In May 2011, President Barack Obama approved a four-year extension of several provisions of the Patriot Act. One of these is the controversial Section 215. Todd Hinnen, acting assistant attorney general for National Security,testified before the House Judiciary Subcommittee on Crime, Terrorism and Homeland Security, in March 2011: “Section 215 has been used to obtain driver’s license records, hotel records, car rental records, apartment leasing records, credit card records, and the like. It has never been used against a library to obtain circulation records.” Despite this reassurance, the measure remains controversial as some believe it is ripe for abuse.

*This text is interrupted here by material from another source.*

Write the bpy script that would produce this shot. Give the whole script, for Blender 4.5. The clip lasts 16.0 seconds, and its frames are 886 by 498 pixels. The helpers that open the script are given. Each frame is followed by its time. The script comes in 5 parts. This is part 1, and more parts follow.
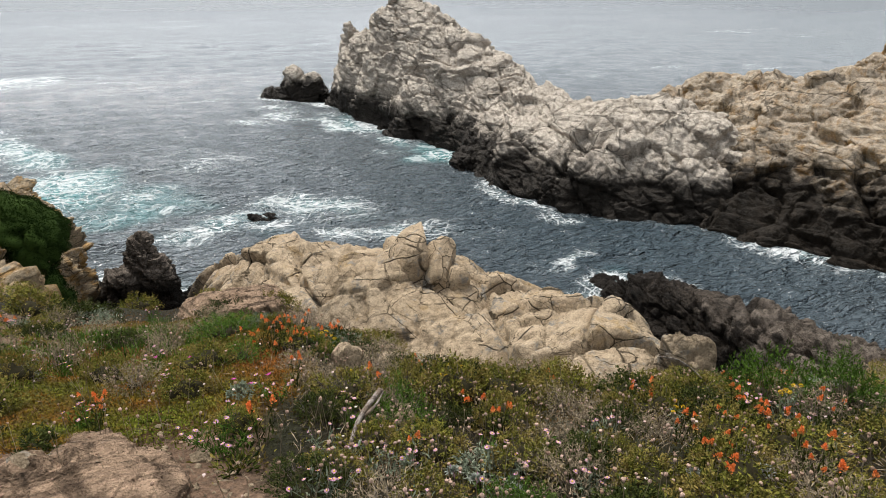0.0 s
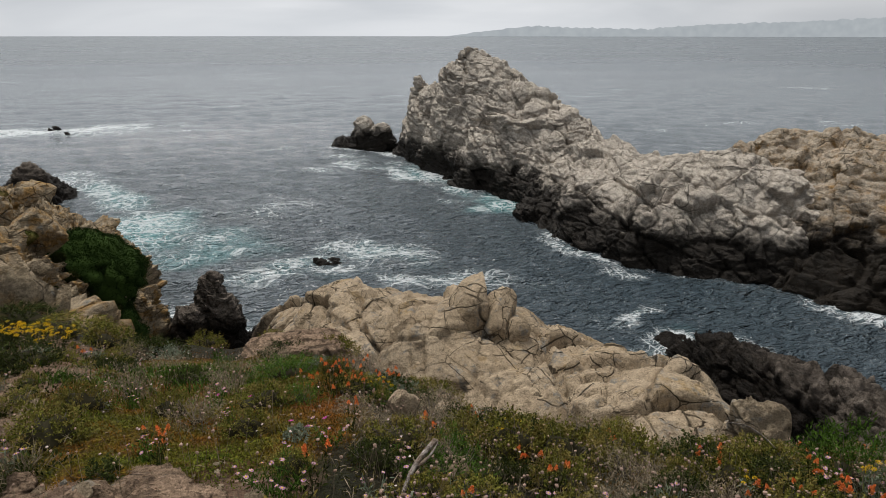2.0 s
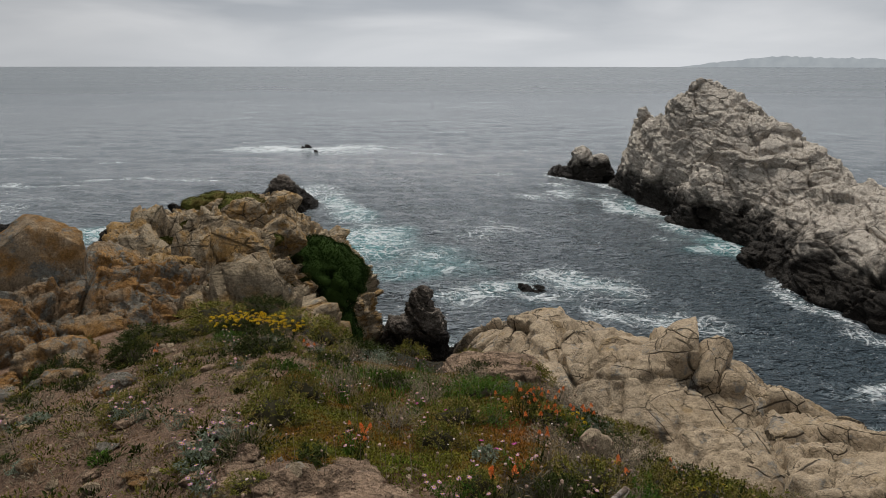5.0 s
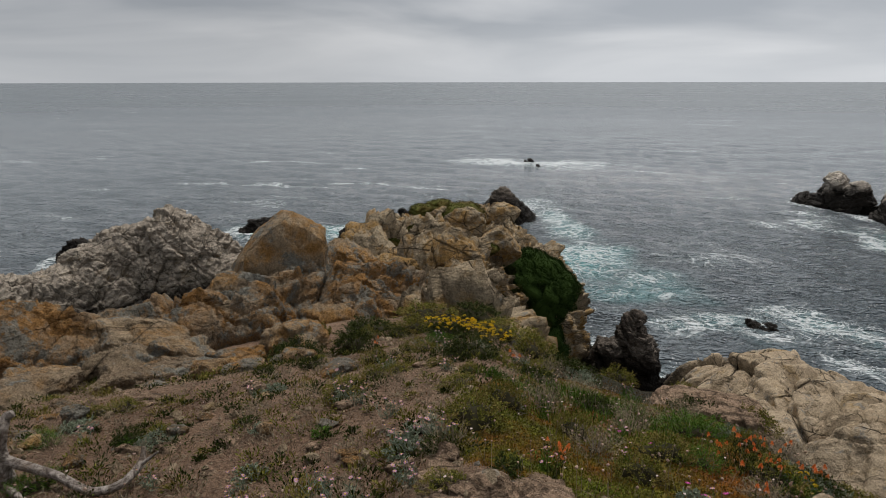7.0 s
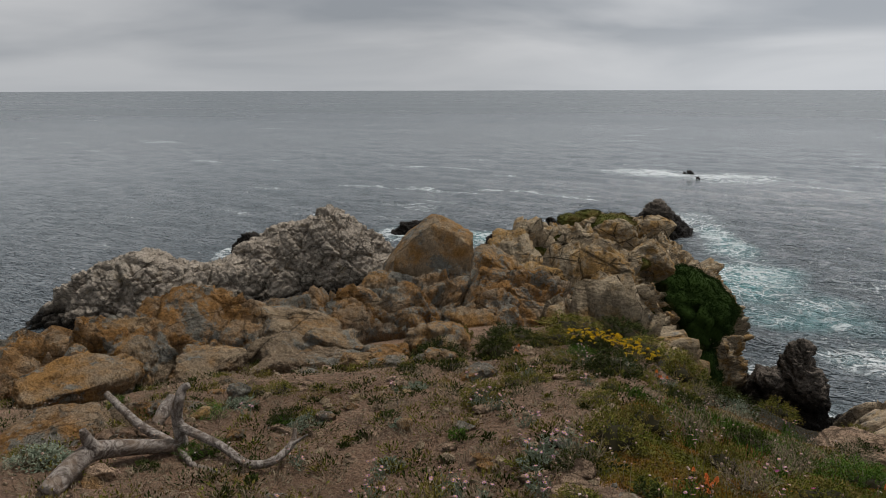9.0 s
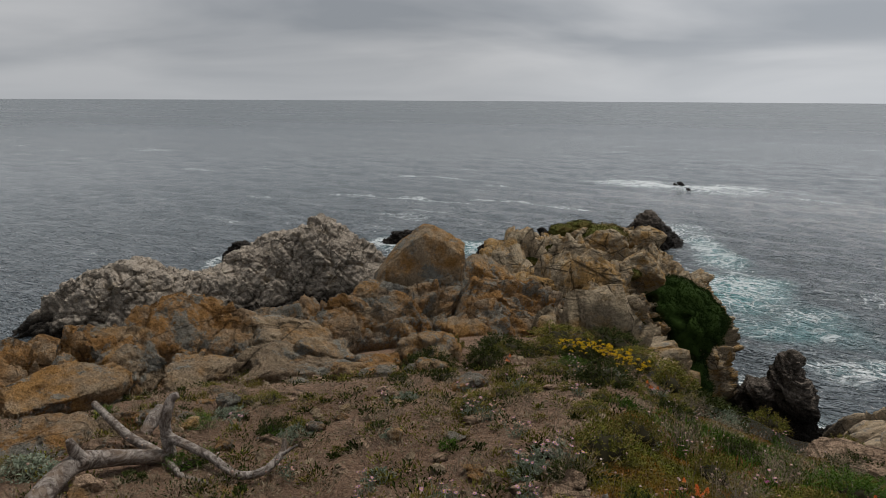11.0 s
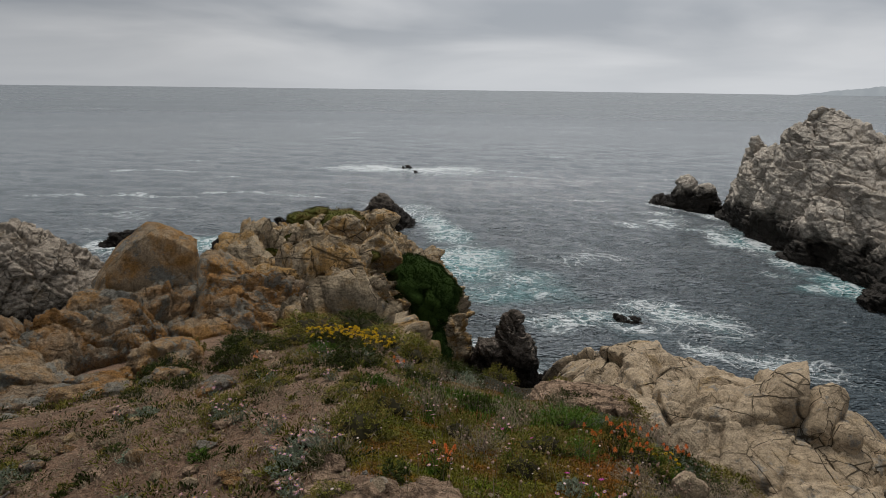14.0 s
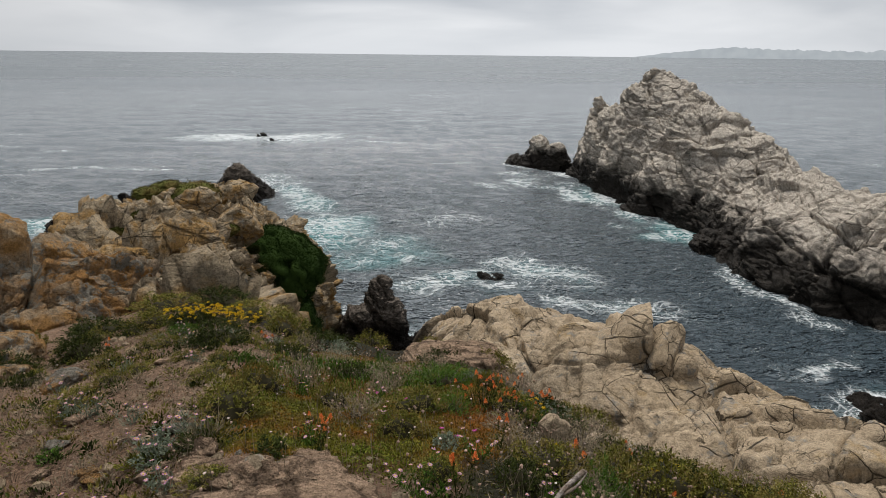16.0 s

The debate over how to properly calibrate the balance between security and liberty will never end, particularly in this age of global terrorism and weapons of mass destruction. The Sept. 11 terrorist attacks showed that government leaders must act to ensure that we can protect our nation from al-Qaida and other terrorists. However, many believe that the government must not sacrifice civil liberties in the well-meaning efforts of increased security.

In 1928, U.S. Supreme Court Justice Louis Brandeis wrote in his dissenting opinion in the wiretapping case Olmstead v. United States (1928): “Experience should teach us to be most on our guard to protect liberty when the government’s purposes are beneficent. Men born to freedom are naturally alert to repel invasion of their liberty by evil-minded rulers. The greatest dangers to liberty lurk in insidious encroachment by men of zeal, well-meaning but without understanding.”

Many people believe that government officials have encroached on individual liberty by passing the Patriot Act and subsequent expansions and amendments out of well-meaning motives — to combat the undoubted evils of terrorism. However, questions persist as to whether at least some of these provisions were undertaken with a proper understanding of the Constitution and the First Amendment.